Figure 2. Portfolio Longevity Heat Scatter
For different spend rates given params




* I'll source/reference these later...Dybvig in particular provides the differential math for how this whole post works. I am not qualified to regurgitate or interpret yet. I only kinda get it right now. 

----- Notes ---------------------

[1] This retirement finance stuff, if we don't literally go back to the Bible or Fibonacci, at least starts with Bengen. He probably didn't realize it but his 4% rule, based on a 30 year fixed term, depended very very heavily on an implicit bet about death. Mitchell et al wrote about death and capital markets once, from which I borrow that idea. But a bet it is. Somewhere in-between a fixed bet on a 30 year death and an endowment for immortals is the loooooong horizon retiree. This is something I have struggled with until just recently. At 63, my horizon probably looks more normal than it did at 50 but I still have to be careful since people with long horizons -- say annuitant or people with good health expectations -- might still have really long horizons.  So, I might still be playing a long game which, while not exactly an "endowment," is still pretty long.  I have some ideas on this. TBD... 

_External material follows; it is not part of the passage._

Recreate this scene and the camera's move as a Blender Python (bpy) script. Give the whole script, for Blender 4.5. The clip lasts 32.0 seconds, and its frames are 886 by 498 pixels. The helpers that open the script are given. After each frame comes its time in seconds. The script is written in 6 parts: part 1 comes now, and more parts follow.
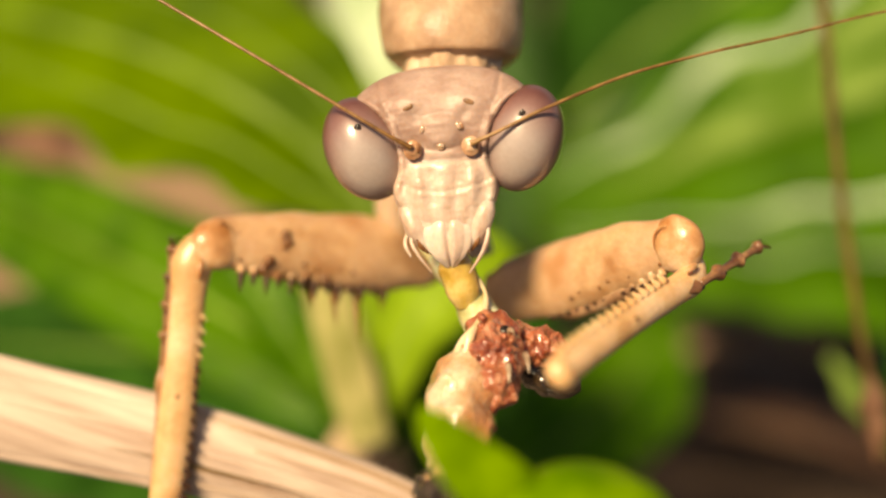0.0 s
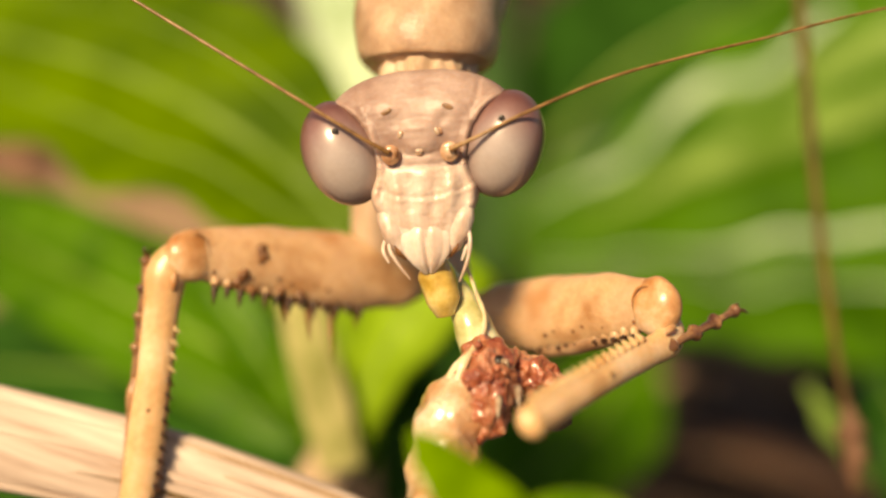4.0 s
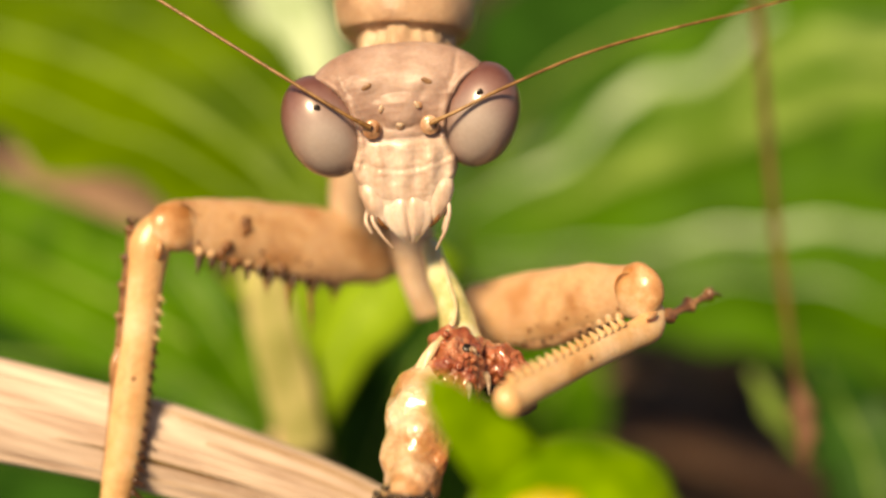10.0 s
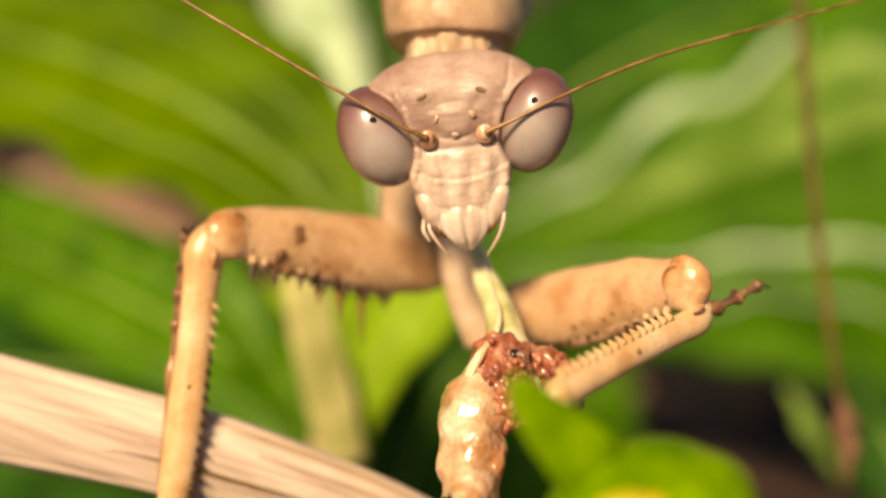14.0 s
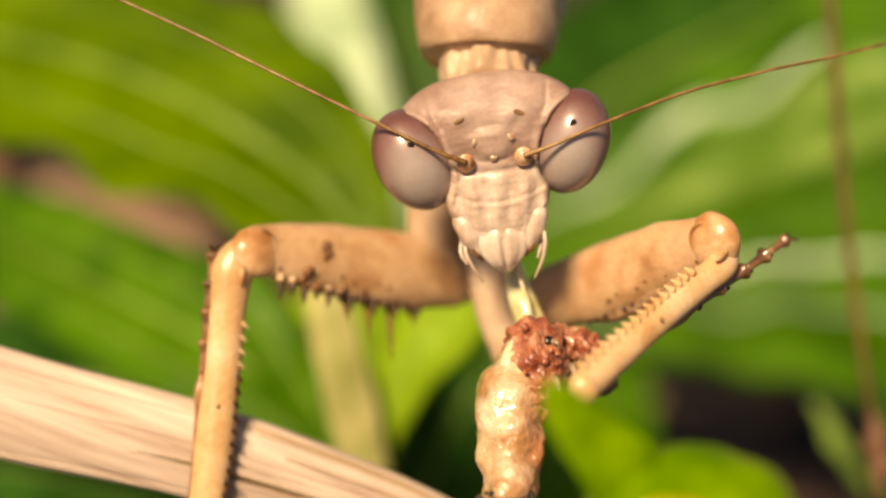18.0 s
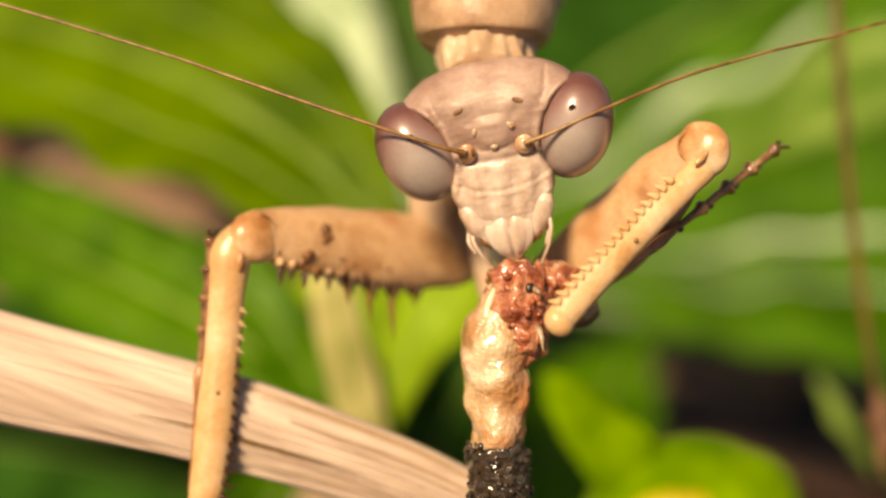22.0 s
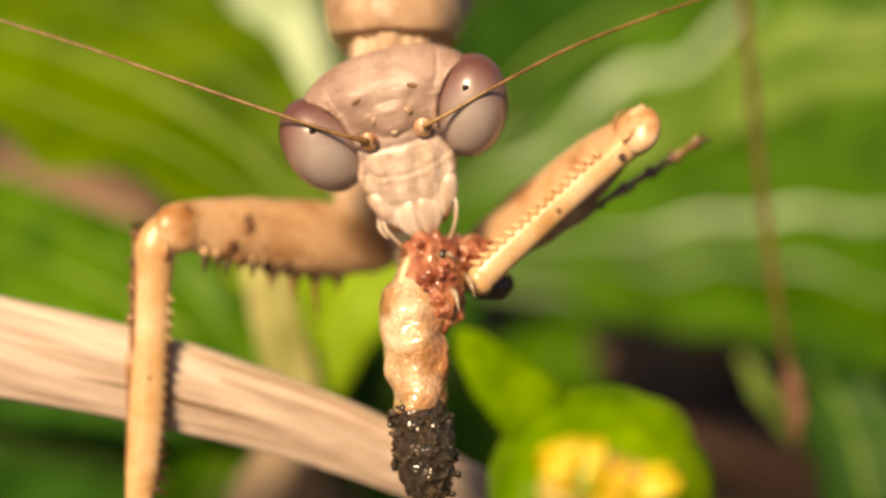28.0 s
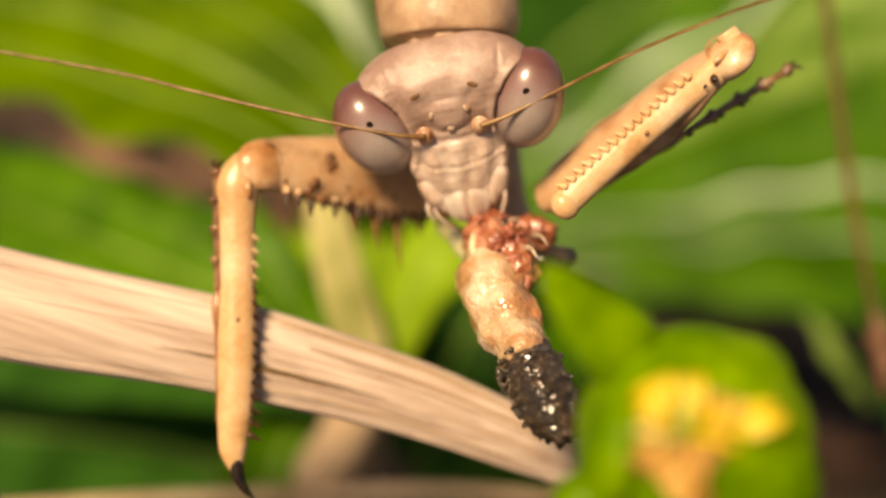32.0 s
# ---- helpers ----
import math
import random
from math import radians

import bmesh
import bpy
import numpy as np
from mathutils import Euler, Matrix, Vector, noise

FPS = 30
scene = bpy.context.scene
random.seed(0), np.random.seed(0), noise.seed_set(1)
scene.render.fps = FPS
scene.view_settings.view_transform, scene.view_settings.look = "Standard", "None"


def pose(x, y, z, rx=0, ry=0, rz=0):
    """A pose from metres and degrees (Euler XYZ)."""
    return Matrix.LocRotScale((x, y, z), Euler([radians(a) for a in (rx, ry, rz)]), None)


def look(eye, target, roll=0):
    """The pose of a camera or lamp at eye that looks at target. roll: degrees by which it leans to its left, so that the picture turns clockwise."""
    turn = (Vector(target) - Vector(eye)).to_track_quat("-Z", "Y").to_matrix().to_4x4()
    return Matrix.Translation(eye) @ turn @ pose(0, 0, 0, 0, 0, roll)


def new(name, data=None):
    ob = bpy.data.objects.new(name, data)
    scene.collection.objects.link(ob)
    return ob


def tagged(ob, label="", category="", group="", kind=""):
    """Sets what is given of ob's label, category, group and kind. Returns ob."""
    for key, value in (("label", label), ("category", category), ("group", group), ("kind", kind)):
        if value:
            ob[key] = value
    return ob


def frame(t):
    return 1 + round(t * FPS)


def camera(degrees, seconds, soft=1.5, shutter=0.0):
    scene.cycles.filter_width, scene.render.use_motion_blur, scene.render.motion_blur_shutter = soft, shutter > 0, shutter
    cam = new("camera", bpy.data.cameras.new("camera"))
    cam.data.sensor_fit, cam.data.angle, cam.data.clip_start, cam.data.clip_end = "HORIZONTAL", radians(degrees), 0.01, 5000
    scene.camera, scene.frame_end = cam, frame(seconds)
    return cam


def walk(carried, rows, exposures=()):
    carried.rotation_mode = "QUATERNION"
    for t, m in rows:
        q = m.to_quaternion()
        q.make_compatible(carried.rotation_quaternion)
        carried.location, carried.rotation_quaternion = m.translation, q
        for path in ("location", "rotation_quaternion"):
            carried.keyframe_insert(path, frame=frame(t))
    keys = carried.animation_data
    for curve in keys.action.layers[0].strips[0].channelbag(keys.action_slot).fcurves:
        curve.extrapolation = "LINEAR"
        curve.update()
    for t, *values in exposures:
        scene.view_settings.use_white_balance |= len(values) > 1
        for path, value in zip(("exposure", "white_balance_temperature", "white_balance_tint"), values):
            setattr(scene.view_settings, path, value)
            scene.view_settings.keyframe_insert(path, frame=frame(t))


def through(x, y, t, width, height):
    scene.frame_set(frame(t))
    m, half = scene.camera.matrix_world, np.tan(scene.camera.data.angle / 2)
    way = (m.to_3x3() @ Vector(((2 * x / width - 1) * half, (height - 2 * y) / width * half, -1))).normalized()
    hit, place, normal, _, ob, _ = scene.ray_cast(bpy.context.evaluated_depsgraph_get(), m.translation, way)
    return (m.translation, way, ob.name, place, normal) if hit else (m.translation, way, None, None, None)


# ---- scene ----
# A praying mantis eating a caterpillar among broad-leaved plants.
# The plan is drawn in millimetres on axes that lean 35 degrees down:
# x to the right, y into the depth, z upward. BASE lays it into the world.
MM = 0.001
BASE = pose(0, 0, 0.10, -35, 0, 0)
MANTIS_AT = (0.0, 44.0, 3.0)
STICK_AT = (-6.0, 43.0, -7.0)

cam = camera(40.0, 32.0, soft=2.4)
cam.data.dof.use_dof = True
cam.data.dof.focus_distance = 0.0398
cam.data.dof.aperture_fstop = 20.0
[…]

[2] The literature is super long on this. I am thinking about people like Michaud, Meucci, Markowitz, Milevsky, Mindlin (lotta Ms there), Kelly, textbooks, others, blah blah blah. Not gonna rehash it here...

[3] we are very close to the Kelly criterion and log utility here. Dybvig '21 explains why this approach here and in his paper more or less moots the Samuelson critique.  Otoh, I have a personal critique of Kelly/Hakannson that is consistent with Samuelson and others. Basically if one were to have a short human horizon -- eg I have say 10-15 years before it might be optimal to annuitize some wealth -- then the volatility of a max-log approach could be absolutely soul and goal crushing. Trust me on this.